Kamis, 15 November 2012

How Bobby Jindal Killed a Republican Sacred Cow

Do you hear that? No? Listen closer. There. That. That, coming from Louisiana, is the sound of the end of trickle-down economics. Economists have known for a while that personal marginal tax rates, and in particular those on the rich, don’t seem to have much of an effect on the economy. As we wrote in September, even Reagan’s economist did not find any evidence that the Reagan recovery had come from the Reagan administration’s personal income tax cuts. Over the last four years, apostate Republican thinkers like Bruce Bartlett and David Frum began to agree. Then most of America did. Even a group of CEOs of major corporations came around to the idea that raising tax rates on the rich would not hamper growth.

But no sitting Republican politician joined them, certainly none with big plans. Until this week. Bobby Jindal is both: governor of Louisiana and a strong prospect for 2016. On Monday he told Politico, “We cannot be, we must not be, the party that simply protects the rich so they get to keep their toys.” He also said the party shouldn’t tolerate “bizarre, offensive comments” or “dumbed-down conservatism.” Jindal’s tone isn’t completely new. In August of 2011 I listened to him address a closed gathering of the annual conference of the American Legislative Exchange Council in New Orleans. He dismissed anyone who questioned the president’s birth certificate, for example, with a great line: “I’m not worried about where Barack Obama is from. I’m worried about where he’s going.”

But at the time, a year before the election, he didn’t question the central tenets of conservative economic belief. He focused on government spending, pointing out that the state, like his own children, would always come back to ask for more money. His biggest applause line came from an endorsement of a balanced-budget amendment to the Constitution. And he didn’t say anything about a party that simply protected the rich.

In his remarks Monday Jindal didn’t come right out and say he supported increasing taxes on the rich. But it was still apostasy, especially coming from the new chairman of the Republican Governors Association. Imagine that in October a prominent Democrat had said, “We are not the party that simply protects the rich so they get to keep their toys.” The only possible Republican response would be an accusation of class warfare. Yet Jindal, a two-term governor with a future, did just that. It’s unlikely that he’s had a come to Jesus moment on economics since I heard him speak a year ago. It’s far more likely that trickle-down economics, having failed with economists, has now been shown to have failed with the public. Protecting low taxes in general and job creators in particular is as much an electoral identity as it is an economic policy.

For three decades, Republicans have been the party of lower taxes, all the time, for everyone. This is simple, strong, and easy to understand.

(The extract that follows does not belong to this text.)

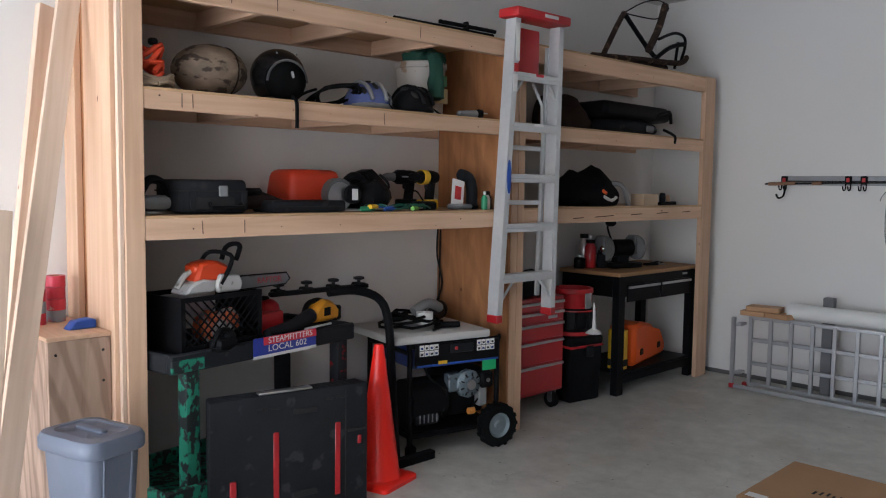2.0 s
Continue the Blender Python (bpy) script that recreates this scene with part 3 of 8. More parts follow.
part("engine_cover", Geo().prism([(-0.09, 0.06), (0.16, 0.06), (0.15, 0.15), (0.06, 0.19), (-0.05, 0.175)], -0.09, 0.06, "x", 0.018), SAWRED, cs)
part("crankcase", Geo().prism([(-0.17, 0.0), (0.03, 0.0), (0.06, 0.07), (-0.05, 0.085), (-0.13, 0.05)], -0.09, 0.075, "x", 0.012), SAWGREY, cs)
part("rear_grip", Geo().tube(smooth_path([(-0.02, -0.16, 0.03), (-0.02, -0.11, 0.10), (-0.02, -0.04, 0.13), (-0.02, 0.02, 0.09)]), 0.017), SAWGREY, cs)
part("sprocket_cover", Geo().prism([(0.04, 0.0), (0.2, 0.0), (0.22, 0.05), (0.19, 0.10), (0.06, 0.11), (0.03, 0.05)], 0.06, 0.095, "x", 0.01), SAWGREY, cs)
part("front_handle", Geo().tube(smooth_path([(0.09, 0.06, 0.05), (0.085, 0.13, 0.15), (0.06, 0.15, 0.215), (-0.08, 0.1, 0.225), (-0.10, 0.04, 0.14)]), 0.013), BLACK, cs)
part("hand_guard", Geo().tube(smooth_path([(-0.05, 0.17, 0.18), (-0.05, 0.2, 0.25), (0.0, 0.22, 0.275), (0.06, 0.22, 0.262), (0.06, 0.19, 0.18)]), 0.015), BLACK, cs)
part("air_filter", Geo().box((-0.02, -0.05, 0.14), (0.12, 0.05, 0.06), 0.015), SAWRED, cs)
bar = part("guide_bar", Geo().prism([(0.16, -0.005), (0.60, 0.005), (0.63, 0.035), (0.61, 0.068), (0.16, 0.073)], 0.02, 0.027, "x"), SAWBAR, cs)
words("RAPTOR", 0.05, facing(0.0285, 0.47, 0.037, "+x"), RED, bar)
part("chain", Geo().tube([(0.0235, 0.16, -0.008), (0.0235, 0.60, 0.001), (0.0235, 0.638, 0.035), (0.0235, 0.61, 0.073), (0.0235, 0.16, 0.078)], 0.006, 5), BLACKM, cs)

AMBER = mat("amber_yellow_plastic", (0.80, 0.33, 0.015), 0.42, var=0.06)
yb = thing("leaf_blower", "amber yellow and black cordless blower lying on the cart", "power tool", (-3.74, 2.10, 0.80), 16)
yb.scale = (0.9, 0.9, 0.9)
part("housing", Geo().prism([(-0.11, 0.03), (0.13, 0.02), (0.14, 0.09), (0.06, 0.15), (-0.02, 0.155), (-0.09, 0.10)], -0.06, 0.06, "x", 0.02), AMBER, yb)
part("battery", Geo().box((0.0, 0.12, 0.06), (0.10, 0.09, 0.09), 0.01), BLACK, yb)
part("nozzle", Geo().tube([(0.02, -0.1, 0.07), (0.05, -0.3, 0.04), (0.07, -0.52, 0.03)], 0.04, 12, rads=[0.045, 0.035, 0.028]), DARKG, yb)
part("handle", Geo().tube(smooth_path([(0, -0.14, 0.07), (0, -0.10, 0.135), (0, -0.02, 0.15), (0, 0.03, 0.14)]), 0.016), BLACK, yb)
part("side_vent", Geo().box((0.061, 0.01, 0.085), (0.004, 0.06, 0.05), 0.002), BLACK, yb)
part("strip", Geo().box((0.062, -0.03, 0.010), (0.012, 0.34, 0.012), 0.002), WHITEP, yb)
for (x, y, s, m, nm, lb) in ((-3.75, 1.75, (0.16, 0.2, 0.11), REDP, "grinder", "red corded power tool on the cart"), (-3.72, 1.6, (0.12, 0.14, 0.08), DARKG, "sander", "dark grey sander on the cart"), (-3.56, 1.55, (0.07, 0.2, 0.045), BLACK, "hand_tool", "black hand tool on the cart"), (-3.45, 1.38, (0.08, 0.12, 0.06), BLACK, "clamp", "black clamp lying on the cart")):
    o = thing(nm, lb, "tool", (x, y, 0.80), 20)
    part("body", Geo().box((0, 0, s[2] / 2), s, 0.02, seg=2).ball((0, s[1] * 0.3, s[2]), (s[0] * 0.4, s[1] * 0.3, s[2] * 0.5)), m, o)
    part("handle", Geo().tube(smooth_path([(0, -s[1] * 0.6, s[2] * 0.4), (0, -s[1] * 0.2, s[2] * 1.5), (0, s[1] * 0.3, s[2] * 1.5)]), 0.012), BLACK, o)
    part("cord", Geo().tube(smooth_path([(0, -s[1] * 0.6, 0.02), (0.05, -s[1] * 1.0, 0.02), (0.10, -s[1] * 0.6, 0.02)]), 0.004, 6), RUBBER, o)

# hitch bicycle carrier: tall bent tube with a cradle arm
bc = thing("bike_carrier", "black hitch bicycle carrier standing upright behind the cone", "bicycle carrier", (-3.53, 2.46, 0))
part("mast", Geo().tube(smooth_path([(0.02, 0, 0.03), (0.0, -0.02, 0.5), (-0.02, -0.03, 0.8), (-0.05, -0.07, 0.93), (-0.09, -0.2, 0.985), (-0.12, -0.36, 0.985)], 8), 0.024, 12), BLACKM, bc)
part("hitch_foot", Geo().box((0.05, 0.06, 0.025), (0.05, 0.38, 0.05), 0.006), BLACKM, bc)
part("cradle_arm", Geo().box((-0.13, -0.4, 1.0), (0.035, 0.62, 0.025), 0.006), BLACKM, bc)
for k in range(4):
    part("clamp_knob", Geo().cyl((-0.13, -0.66 + 0.17 * k, 1.012), (-0.13, -0.66 + 0.17 * k, 1.04), 0.009).lathe([(0.012, 1.035), (0.03, 1.04), (0.03, 1.052), (0.012, 1.056)], (-0.13, -0.66 + 0.17 * k, 0), 8), BLACK, bc)
    part("cradle", Geo().box((-0.13, -0.66 + 0.17 * k, 1.012), (0.08, 0.05, 0.02), 0.006), RUBBER, bc)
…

Barack Obama drew his clearest policy distinction with Mitt Romney on exactly these grounds: Obama would raise taxes on the rich. You can argue whether the President has a mandate at 52 percent, or what his mandate’s actually for, but it looks like Bobby Jindal has made a decision on his own. He’s calculating that trickle-down — policies that explicitly, unapologetically protect the rich — will never get a Republican elected president again.

This is a weaker position, rhetorically. “I’m for some low taxes for some people” is harder to explain than “No new taxes.” But it’s one of the uncomfortable subtleties that Republicans are going to have to learn how to say out loud. Jindal is effectively announcing his candidacy for President in 2016. He also just pulled the drain plug on the rising tide that lifts all boats.